Speaking at the memorial site for Daunte Wright as the jury in the trial of former Minneapolis police officer Derek Chauvin deliberated for a second day, U.S. Rep. Ilhan Omar said the community is stuck in a cycle of injustice she hopes a guilty verdict can break.
"The case to me feels like a closed case," she said. "As the community is still on edge and feels that we are a community that has experienced injustice over and over again, this might actually be the turning point."
Residents and elected officials from Brooklyn Center hosted a news conference Tuesday afternoon at the place where Wright, a 20-year-old Black man, was fatally shot during an April 11 traffic stop by former Brooklyn Center police officer Kimberly Potter, who police said mistook her gun for her Taser. Demonstrations began within hours of Wright's killing and every day since then, protesters have gathered outside the Brooklyn Center Police Department as a wave of mutual aid pours into the community.
"I just want you to look around and see as you're here in our city the good things that are going on — not just the boarded up stores and things like that. We got people doing great things," said John Solomon, school board director of Brooklyn Center Community Schools. "We're going to show you all that as a small community, we're going to set the example for this country."

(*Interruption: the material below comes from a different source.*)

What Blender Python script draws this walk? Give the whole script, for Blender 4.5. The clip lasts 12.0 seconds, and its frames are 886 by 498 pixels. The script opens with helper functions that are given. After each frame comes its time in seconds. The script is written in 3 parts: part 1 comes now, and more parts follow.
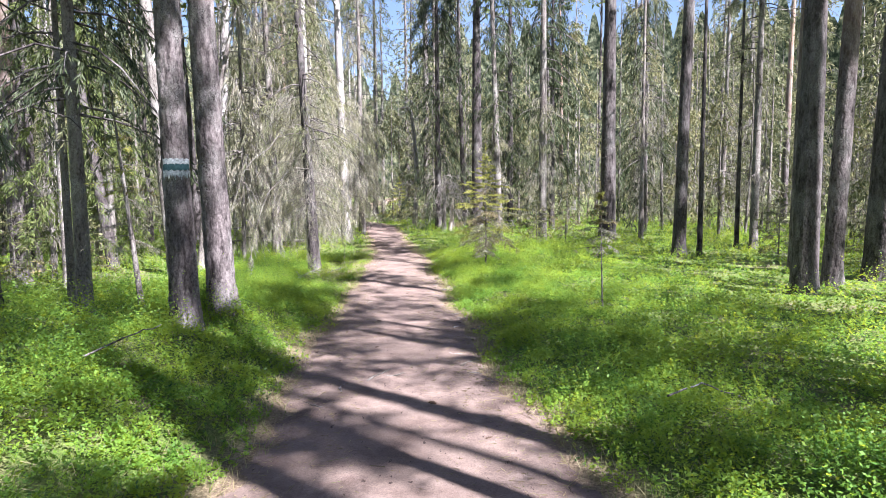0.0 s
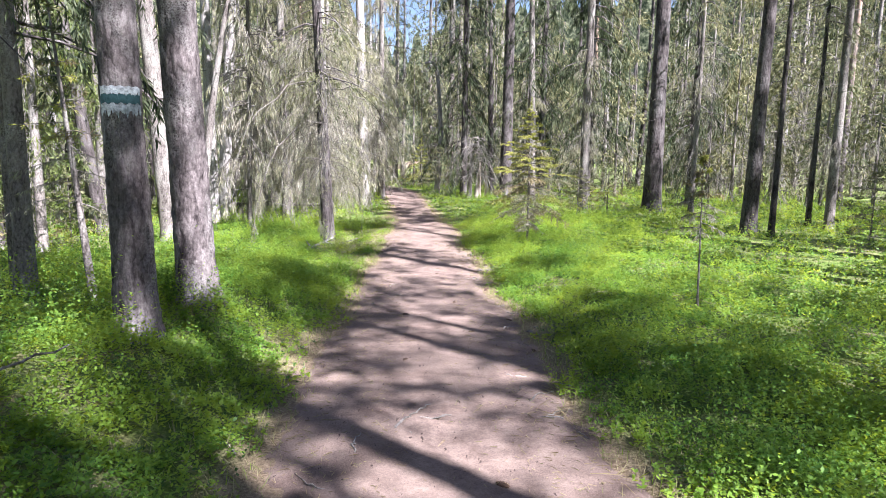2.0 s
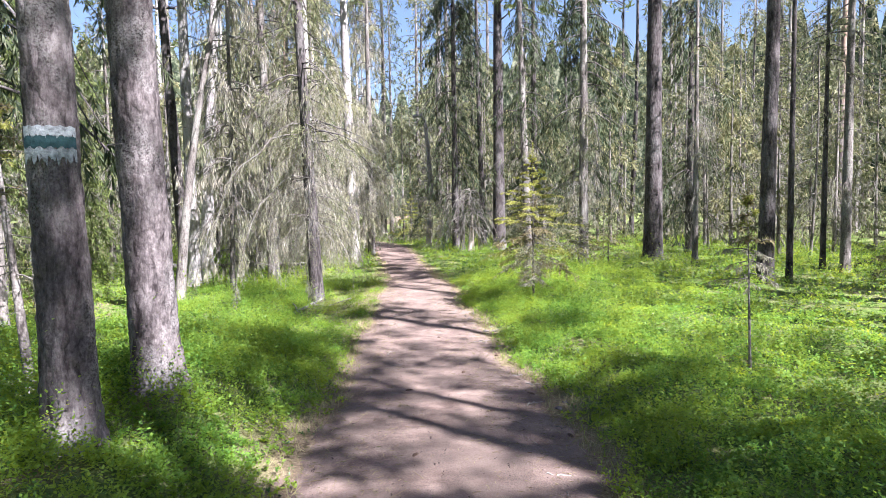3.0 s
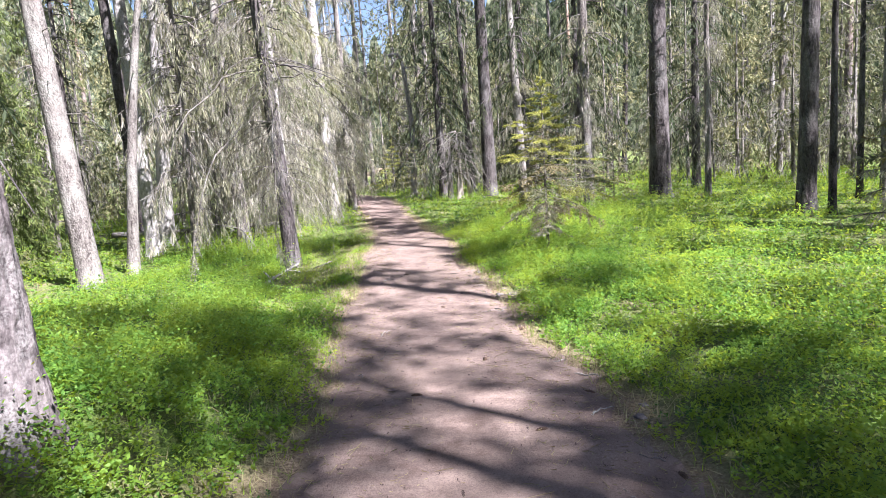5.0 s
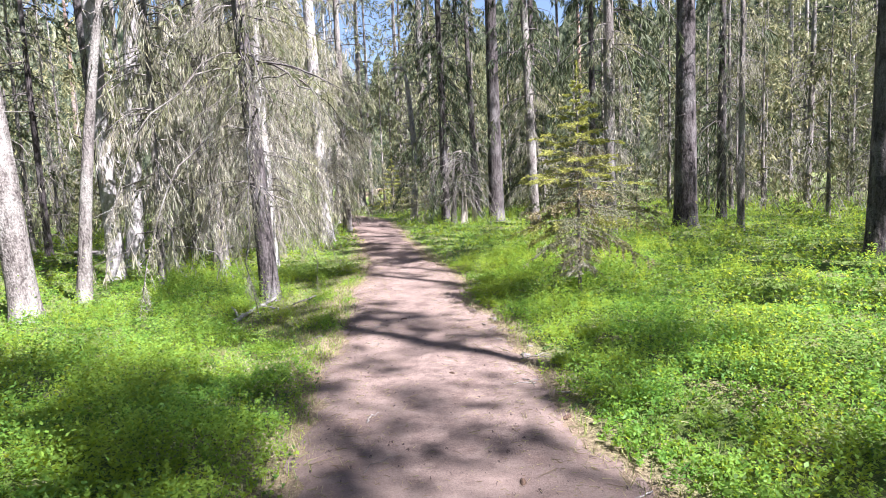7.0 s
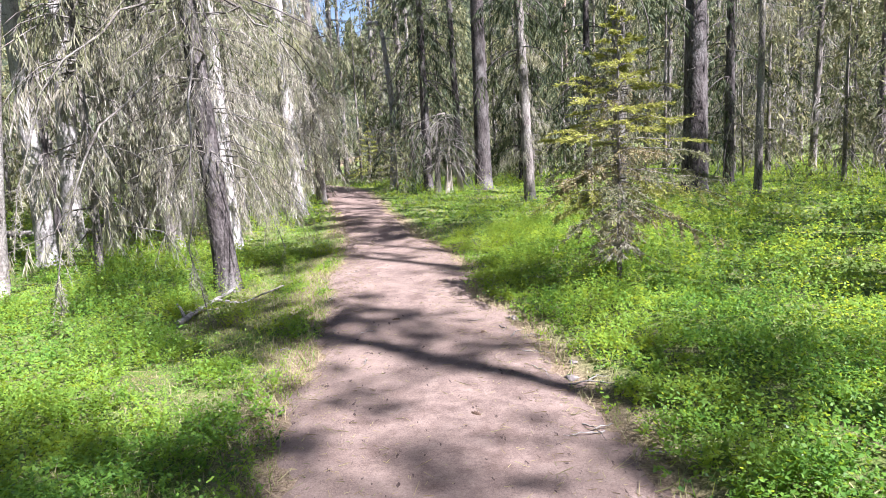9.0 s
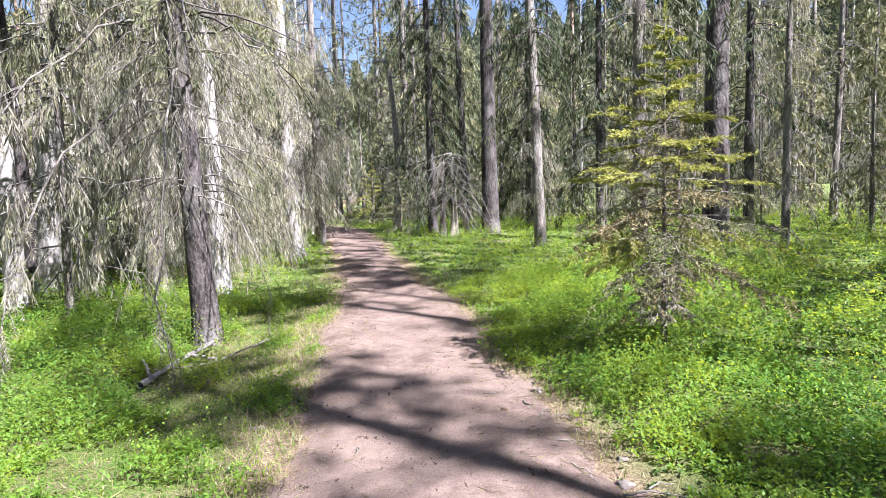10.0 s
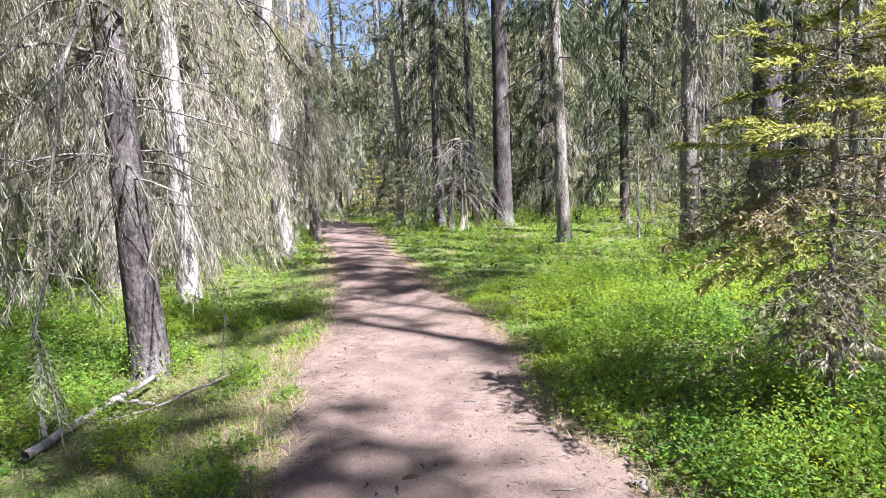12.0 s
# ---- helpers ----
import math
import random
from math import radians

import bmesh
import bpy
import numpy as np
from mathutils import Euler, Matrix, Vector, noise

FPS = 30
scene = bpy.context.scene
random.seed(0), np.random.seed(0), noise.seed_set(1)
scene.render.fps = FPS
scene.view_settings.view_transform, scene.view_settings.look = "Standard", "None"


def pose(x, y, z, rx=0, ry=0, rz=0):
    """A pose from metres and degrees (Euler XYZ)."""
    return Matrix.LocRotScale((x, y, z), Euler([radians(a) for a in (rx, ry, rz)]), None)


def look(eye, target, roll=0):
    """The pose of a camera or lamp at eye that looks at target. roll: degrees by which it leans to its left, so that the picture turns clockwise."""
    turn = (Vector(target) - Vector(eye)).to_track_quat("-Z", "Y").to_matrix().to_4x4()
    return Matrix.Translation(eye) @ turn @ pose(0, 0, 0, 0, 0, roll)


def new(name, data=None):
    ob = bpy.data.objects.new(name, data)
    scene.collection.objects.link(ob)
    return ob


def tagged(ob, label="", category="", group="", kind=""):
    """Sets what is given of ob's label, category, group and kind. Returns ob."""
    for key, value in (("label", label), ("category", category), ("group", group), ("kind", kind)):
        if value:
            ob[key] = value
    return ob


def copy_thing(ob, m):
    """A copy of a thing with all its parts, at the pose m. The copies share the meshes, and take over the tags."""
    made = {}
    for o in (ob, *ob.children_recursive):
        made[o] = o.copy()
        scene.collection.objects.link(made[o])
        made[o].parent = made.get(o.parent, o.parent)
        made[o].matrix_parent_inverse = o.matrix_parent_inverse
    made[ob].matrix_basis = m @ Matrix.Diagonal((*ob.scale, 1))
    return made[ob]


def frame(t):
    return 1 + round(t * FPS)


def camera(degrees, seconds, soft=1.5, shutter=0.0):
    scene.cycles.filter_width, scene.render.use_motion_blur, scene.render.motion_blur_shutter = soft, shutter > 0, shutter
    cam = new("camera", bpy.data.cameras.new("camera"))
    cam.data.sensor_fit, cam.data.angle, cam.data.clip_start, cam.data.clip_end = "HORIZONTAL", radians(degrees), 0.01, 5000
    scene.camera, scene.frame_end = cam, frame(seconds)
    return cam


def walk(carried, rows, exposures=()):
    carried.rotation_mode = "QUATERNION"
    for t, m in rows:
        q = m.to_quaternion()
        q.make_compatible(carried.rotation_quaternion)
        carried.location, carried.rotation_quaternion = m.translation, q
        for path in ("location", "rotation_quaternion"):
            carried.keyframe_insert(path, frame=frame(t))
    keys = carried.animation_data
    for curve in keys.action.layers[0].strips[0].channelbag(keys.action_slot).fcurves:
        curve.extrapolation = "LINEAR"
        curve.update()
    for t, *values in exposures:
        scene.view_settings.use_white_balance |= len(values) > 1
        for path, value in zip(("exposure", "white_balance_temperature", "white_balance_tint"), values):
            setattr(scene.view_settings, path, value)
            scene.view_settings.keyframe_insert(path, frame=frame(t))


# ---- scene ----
cam = camera(67.9, 12.0, 0.9)
METRES, EYE, TILT, LEAN, TURN = 12.0, 1.62, 0.0, 0.0, 0.0
ROWS = [
    (0.0, 0.0, 0.0, 0.0, -0.05, -5.61, 0.54),
    (0.5, -0.0031, 0.0527, -0.0023, -0.52, -0.84, 2.76),
    (1.0, -0.0091, 0.0963, -0.0042, 1.9, -4.51, 1.45),
    (1.5, -0.0212, 0.1379, -0.0059, -1.47, -6.0, 1.94),
    (2.0, -0.0293, 0.1826, -0.0095, 1.52, -8.6, -0.85),
    (2.5, -0.0398, 0.2222, -0.0128, -0.01, -7.42, 0.75),
    (3.0, -0.0459, 0.2662, -0.0143, 0.37, -3.92, 0.86),
    (5.0, -0.0633, 0.4288, -0.0273, -1.41, -8.34, 3.99),
    (5.5, -0.0578, 0.47, -0.0279, -2.36, -8.58, 3.25),
    (6.0, -0.0607, 0.5069, -0.0283, 2.8, -7.96, 3.61),
    (6.5, -0.0674, 0.5452, -0.0297, -0.32, -9.06, 3.5),
    (7.0, -0.0706, 0.586, -0.0319, -1.4, -6.42, 2.3),
    (9.0, -0.0877, 0.7384, -0.0394, -3.59, -9.26, 2.92),
    (9.5, -0.0889, 0.7811, -0.0408, -3.75, -4.62, 1.73),
    (10.0, -0.0901, 0.8204, -0.0427, -3.3, -5.64, 1.78),
    (10.5, -0.0959, 0.8592, -0.0467, -4.23, -5.98, 2.7),
    (11.0, -0.0944, 0.899, -0.049, -3.24, -6.28, 1.68),
    (11.5, -0.0947, 0.9403, -0.0517, -3.55, -5.41, 0.52),
    (12.0, -0.0965, 0.9838, -0.0542, -3.19, -6.15, 2.06),
]
walk(cam, [(t, pose(0, 0, EYE, TILT, LEAN, TURN) @ pose(METRES * x, METRES * y, METRES * z, 90 + pitch, roll, yaw)) for t, x, y, z, yaw, pitch, roll in ROWS], [(0.0, 2.4, 5900, 22), (7.0, 2.3, 5900, 22), (9.0, 2.22, 5900, 22), (12.0, 2.22, 5900, 22)])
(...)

Omar said that Brooklyn Center is an "example of how diversity thrives."
"This is a city where a beautiful fabric, a mosaic of beautiful people from all over the world have gathered and created a community where they can all rely on one another and live peacefully together and work in supporting each other," she said, adding that many residents have come to the north metro suburb as refugees.
The congresswoman, whose district includes Brooklyn Center, referred to Wright's killing as "state-sanctioned violence" and talked about residents being retraumatized as they see another unarmed Black man killed by police.
"Our communities are tired and exhausted at this repeated offense and assault that continues to happen, where we continue to find ourselves in a state of mourning, in a state of exhaustion, in a state of trauma and constantly seeing so much pain unearthed every single day," she said.